Citizen Catches Pol Phone-Handed
Kathleen Gregory was driving home from work when she saw a guy yammering on a phone held to his ear--one of the countless violations of the District's law restricting cell conversations to those using hands-free devices.
But as she got closer, she recognized the man behind the wheel--it was D.C. Council member Jack Evans (D-Ward 2.) When she got home, Gregory dashed off a note to the man who should know better:
Mr Evans - Of all people, I would expect the legislators in this city to follow the law. I was driving behind you yesterday on my way home from work. I could instantly tell you were on the phone, hand-held, by the way you were driving - not concentrating on the road, going well below the speed limit, with no particular direction. Maybe you shouldn't have a license plate that tells everyone who you are, and I am sure it makes you a target, but you have to follow the laws, too! I am sure you are a contributing member of the council but can I tell you how annoying it is to see people who enact the laws not following them??? Yes, there are bigger things to complain about, and yes, there are bigger issues to be dealt with, but it all comes back to decency and fairness, and the little things! Please purchase a headset and use it - I am sure i am not the first annoyed citizen. If a law is worth enacting, surely it is worth following.
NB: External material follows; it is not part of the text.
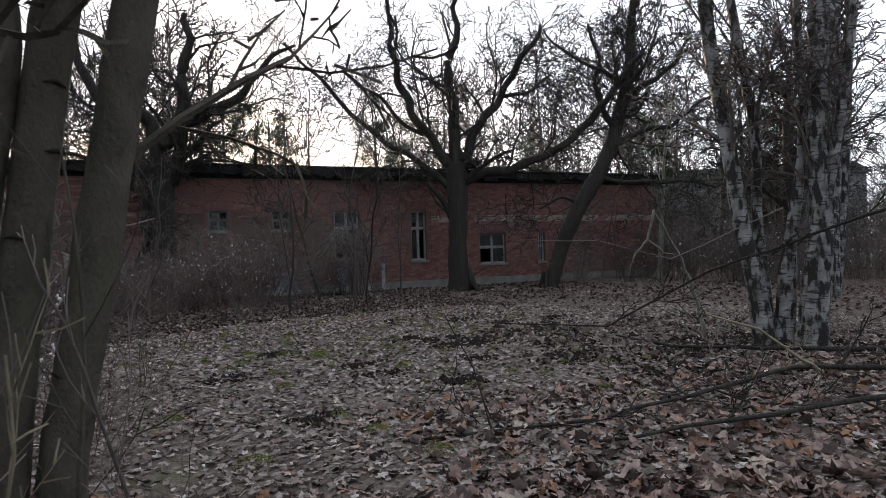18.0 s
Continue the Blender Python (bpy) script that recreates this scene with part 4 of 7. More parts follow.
def grown(name, seed, where, label, bark, paths, habit, reach=2.4, density=2.6, start=0.35, rmin=0.008, depth=0.5, roots=True, group="trees", thick=1.0, scars=0.0, rise=0.15, later=0.15, rough=1.0, twig=None, wind=0.0):
    """A bare tree whose trunk and main limbs follow their own curves, with side boughs all along."""
    rng = random.Random(seed)
    t = thing(name, where, label, "tree", group)
    for n, rows in enumerate(paths):
        low, out = rows[0][2], (rng.uniform(-depth, depth) if n > 1 else 0.0)
        span = max(rows[-1][2] - low, 1.0)
        line = smooth_path([(x, y + out * min(abs(z - low) / span, 1.0), z - (0.12 if z < 0.25 else 0), r) for x, y, z, r in rows], 6)
        sway = 0.0 if n == 0 else min(0.16, line[0][1] * 1.1) * wind
        pts = [q + Vector((noise.noise((q.z * 1.1, n * 3.7, seed)), noise.noise((q.z * 1.1 + q.x, n * 5.1, seed + 9)), noise.noise((q.x * 1.2 + q.y, n * 2.3, seed + 5)))) * sway * min(k / 6, 1.0) for k, (q, r) in enumerate(line)]
        rad = [r * rng.uniform(0.95, 1.06) for _, r in line]
        rad = [r * thick for r in rad]
        main = part("trunk" if n == 0 else "limb", rough_tube(pts, rad, seed + n, rough=rough) if rad[0] > 0.1 else Builder().tube(pts, rad, 7), M[bark], t, smooth=True)
        z = pts[0].z + 0.3
        while scars and z < min(pts[-1].z, 4.5) and rad[0] > 0.05:
            i = next((k for k in range(len(pts) - 1) if pts[k + 1].z > z), None)
            if i is None:
                break
            f, d = (z - pts[i].z) / max(pts[i + 1].z - pts[i].z, 1e-3), (pts[i + 1] - pts[i]).normalized()
            q, rr_, a = pts[i].lerp(pts[i + 1], f), rad[i] + (rad[i + 1] - rad[i]) * f, rng.uniform(0, 6.28)
            sb = Builder()
            u = d.orthogonal().normalized()
            v = d.cross(u)
            arc = [q + (u * math.cos(a + k * 0.11) + v * math.sin(a + k * 0.11)) * rr_ * 0.985 - d * 0.012 * abs(k - 5) / 5 for k in range(11)]
            sb.tube(arc, [0.001 + 0.0075 * math.sin(math.pi * (k + 0.3) / 10.6) for k in range(11)], 5)
            part("bark_scar", sb, M["bark_dark"], main, "dark branch scar", smooth=True)
            z += scars * rng.uniform(0.4, 1.3)
        length = sum((pts[i + 1] - pts[i]).length for i in range(len(pts) - 1))
        first = start if n == 0 else later
        b, m = Builder(), int(length * density * (1 - first)) + 2
        for k in range(m):
            f = (first + (1 - first) * (k + rng.random()) / m) * (len(pts) - 1.001)
            i = int(f)
            q, d = pts[i].lerp(pts[i + 1], f - i), (pts[i + 1] - pts[i]).normalized()
            a = rng.uniform(0, 6.28)
            side = d.orthogonal().normalized()
            side = side * math.cos(a) + d.cross(side) * math.sin(a)
            g = radians(rng.uniform(30, 75))
            nd = (d * math.cos(g) + side * math.sin(g) + Vector((0, 0, rise))).normalized()
            bough(b, rng, q, nd, reach * rng.uniform(0.45, 1.1) * (1.15 - 0.5 * f / len(pts)), max(rad[i] * rng.uniform(0.2, 0.36), rmin * 1.6), 0, habit, None, rmin)
        tagged(part("crown", b, M[twig or bark], main), kind="stuff")
    if roots:
        flare(t, rng, paths[0][0][3] * thick * 0.85, M[bark])
    return t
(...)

A few days later, she got a reply, just a single line, but a no-excuses mea culpa nonetheless. Evans copped to the violation and said he should have known better.
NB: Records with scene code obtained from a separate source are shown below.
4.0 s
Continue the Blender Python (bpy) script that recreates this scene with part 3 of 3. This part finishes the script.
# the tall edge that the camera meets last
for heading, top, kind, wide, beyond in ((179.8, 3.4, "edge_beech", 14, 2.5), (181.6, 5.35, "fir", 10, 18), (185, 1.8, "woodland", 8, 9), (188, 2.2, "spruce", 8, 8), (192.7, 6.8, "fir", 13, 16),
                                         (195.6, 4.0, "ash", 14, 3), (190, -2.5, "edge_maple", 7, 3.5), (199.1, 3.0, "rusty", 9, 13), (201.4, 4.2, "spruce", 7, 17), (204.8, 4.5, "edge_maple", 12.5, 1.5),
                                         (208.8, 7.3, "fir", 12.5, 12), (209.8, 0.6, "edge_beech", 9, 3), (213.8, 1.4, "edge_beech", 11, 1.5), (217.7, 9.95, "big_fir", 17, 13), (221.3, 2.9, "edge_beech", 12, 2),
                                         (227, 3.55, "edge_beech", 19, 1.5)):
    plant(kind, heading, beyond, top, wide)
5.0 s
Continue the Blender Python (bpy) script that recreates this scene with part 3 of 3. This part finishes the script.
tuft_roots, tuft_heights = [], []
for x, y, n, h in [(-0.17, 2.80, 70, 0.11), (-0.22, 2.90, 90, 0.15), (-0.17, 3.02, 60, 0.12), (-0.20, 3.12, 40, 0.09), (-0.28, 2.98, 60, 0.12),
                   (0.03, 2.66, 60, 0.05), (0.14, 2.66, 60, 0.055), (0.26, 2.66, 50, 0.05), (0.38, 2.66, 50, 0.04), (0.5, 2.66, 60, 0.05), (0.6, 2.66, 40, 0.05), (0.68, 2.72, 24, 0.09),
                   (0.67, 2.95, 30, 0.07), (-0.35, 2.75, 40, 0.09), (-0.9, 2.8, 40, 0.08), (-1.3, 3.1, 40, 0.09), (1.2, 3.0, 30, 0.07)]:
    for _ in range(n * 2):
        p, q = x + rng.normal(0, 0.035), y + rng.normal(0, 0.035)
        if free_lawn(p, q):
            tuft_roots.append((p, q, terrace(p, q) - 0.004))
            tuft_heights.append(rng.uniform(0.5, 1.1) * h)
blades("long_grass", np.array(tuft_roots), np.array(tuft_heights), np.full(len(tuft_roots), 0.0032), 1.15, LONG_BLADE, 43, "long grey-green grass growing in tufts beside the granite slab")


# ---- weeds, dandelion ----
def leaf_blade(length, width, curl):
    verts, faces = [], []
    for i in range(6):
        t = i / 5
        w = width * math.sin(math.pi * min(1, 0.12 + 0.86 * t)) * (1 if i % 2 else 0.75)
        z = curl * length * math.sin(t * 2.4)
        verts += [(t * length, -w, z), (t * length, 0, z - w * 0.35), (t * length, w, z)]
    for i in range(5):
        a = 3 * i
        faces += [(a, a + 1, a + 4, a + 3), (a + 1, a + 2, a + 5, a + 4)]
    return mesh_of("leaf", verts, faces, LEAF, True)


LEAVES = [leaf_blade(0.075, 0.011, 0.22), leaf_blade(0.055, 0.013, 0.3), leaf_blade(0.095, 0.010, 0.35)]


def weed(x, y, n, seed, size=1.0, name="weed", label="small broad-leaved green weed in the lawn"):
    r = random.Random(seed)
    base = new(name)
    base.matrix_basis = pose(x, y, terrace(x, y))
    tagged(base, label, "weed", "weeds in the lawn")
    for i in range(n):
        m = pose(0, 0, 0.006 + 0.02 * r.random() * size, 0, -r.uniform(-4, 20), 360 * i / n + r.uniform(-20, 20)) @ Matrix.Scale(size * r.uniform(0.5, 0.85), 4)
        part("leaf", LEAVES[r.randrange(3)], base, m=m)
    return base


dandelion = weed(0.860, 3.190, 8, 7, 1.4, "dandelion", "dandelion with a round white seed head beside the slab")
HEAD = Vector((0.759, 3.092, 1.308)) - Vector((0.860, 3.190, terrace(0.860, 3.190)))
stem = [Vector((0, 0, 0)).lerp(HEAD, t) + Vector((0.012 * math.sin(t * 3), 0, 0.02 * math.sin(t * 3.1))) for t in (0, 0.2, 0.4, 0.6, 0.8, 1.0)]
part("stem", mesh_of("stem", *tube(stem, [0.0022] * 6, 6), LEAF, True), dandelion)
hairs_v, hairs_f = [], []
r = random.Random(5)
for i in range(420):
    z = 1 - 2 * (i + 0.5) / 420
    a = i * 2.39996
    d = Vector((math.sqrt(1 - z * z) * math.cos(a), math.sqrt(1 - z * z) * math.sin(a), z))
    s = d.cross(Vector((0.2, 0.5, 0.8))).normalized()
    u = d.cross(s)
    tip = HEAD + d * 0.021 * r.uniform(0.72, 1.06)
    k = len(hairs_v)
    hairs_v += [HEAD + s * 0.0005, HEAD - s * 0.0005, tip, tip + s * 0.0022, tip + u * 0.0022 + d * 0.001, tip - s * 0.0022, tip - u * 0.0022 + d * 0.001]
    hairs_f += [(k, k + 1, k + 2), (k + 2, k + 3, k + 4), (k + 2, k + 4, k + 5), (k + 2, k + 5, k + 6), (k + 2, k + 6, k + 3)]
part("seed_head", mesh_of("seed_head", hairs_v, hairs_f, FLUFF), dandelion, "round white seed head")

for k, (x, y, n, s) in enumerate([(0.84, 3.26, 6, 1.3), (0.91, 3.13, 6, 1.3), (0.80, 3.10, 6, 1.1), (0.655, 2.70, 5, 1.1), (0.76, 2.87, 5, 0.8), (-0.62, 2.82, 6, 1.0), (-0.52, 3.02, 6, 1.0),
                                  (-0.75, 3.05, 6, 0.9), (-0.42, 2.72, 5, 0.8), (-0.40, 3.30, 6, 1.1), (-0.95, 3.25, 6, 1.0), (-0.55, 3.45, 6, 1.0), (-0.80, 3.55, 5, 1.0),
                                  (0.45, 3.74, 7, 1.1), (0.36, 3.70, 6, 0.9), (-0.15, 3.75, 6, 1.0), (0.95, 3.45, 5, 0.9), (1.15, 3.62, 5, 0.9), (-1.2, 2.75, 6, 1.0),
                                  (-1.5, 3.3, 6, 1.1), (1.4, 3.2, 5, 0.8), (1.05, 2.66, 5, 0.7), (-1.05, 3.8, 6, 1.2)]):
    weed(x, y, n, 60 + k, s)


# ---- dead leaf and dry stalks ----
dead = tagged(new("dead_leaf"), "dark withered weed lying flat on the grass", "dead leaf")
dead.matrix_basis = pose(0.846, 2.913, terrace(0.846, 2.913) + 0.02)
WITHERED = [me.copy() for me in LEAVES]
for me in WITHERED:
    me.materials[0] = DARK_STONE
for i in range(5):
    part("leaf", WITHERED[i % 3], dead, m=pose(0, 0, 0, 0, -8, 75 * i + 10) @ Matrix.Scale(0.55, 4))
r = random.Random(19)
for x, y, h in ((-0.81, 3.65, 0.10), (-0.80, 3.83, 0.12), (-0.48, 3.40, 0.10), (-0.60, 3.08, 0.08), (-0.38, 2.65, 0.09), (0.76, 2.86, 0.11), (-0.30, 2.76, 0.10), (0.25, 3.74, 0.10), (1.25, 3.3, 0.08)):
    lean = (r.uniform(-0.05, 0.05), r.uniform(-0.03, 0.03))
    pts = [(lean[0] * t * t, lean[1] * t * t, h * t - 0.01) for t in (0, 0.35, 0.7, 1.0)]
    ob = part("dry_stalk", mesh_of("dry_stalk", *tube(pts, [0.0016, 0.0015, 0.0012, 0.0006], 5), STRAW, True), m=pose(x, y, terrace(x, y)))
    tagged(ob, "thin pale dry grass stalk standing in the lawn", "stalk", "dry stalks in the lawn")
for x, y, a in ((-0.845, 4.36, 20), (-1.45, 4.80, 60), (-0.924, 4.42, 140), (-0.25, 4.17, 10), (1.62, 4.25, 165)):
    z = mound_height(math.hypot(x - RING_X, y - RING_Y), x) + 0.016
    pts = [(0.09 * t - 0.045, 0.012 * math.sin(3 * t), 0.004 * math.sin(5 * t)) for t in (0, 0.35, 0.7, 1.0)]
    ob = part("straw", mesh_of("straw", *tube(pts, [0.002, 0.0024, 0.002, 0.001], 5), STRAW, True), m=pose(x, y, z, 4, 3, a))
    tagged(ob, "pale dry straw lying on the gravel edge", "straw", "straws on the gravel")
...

The D.C. police continue to dish out hundreds and hundreds of tickets for cell phone violations. Has it made a difference? The police say yes, I say minimal at best. It is not possible to drive around Washington without seeing lots of drivers flouting the law. Of course, the research on handheld vs hands-free phone use casts significant doubt on whether the hands-free devices really make much of a difference--it's the act of conducting a phone conversation, not the mechanics of handling the phone, that creates the bulk of the distraction.
But let's be real--people aren't going to stop talking on the phone while they drive. Hands-free is probably marginally safer than trying to cradle a too-small phone into the crick of your neck. And the council members ought to behave as if they know people are monitoring them, because as long as the city's politicians continue to drive around with highly visible VIP plates on their cars, we'll all be watching.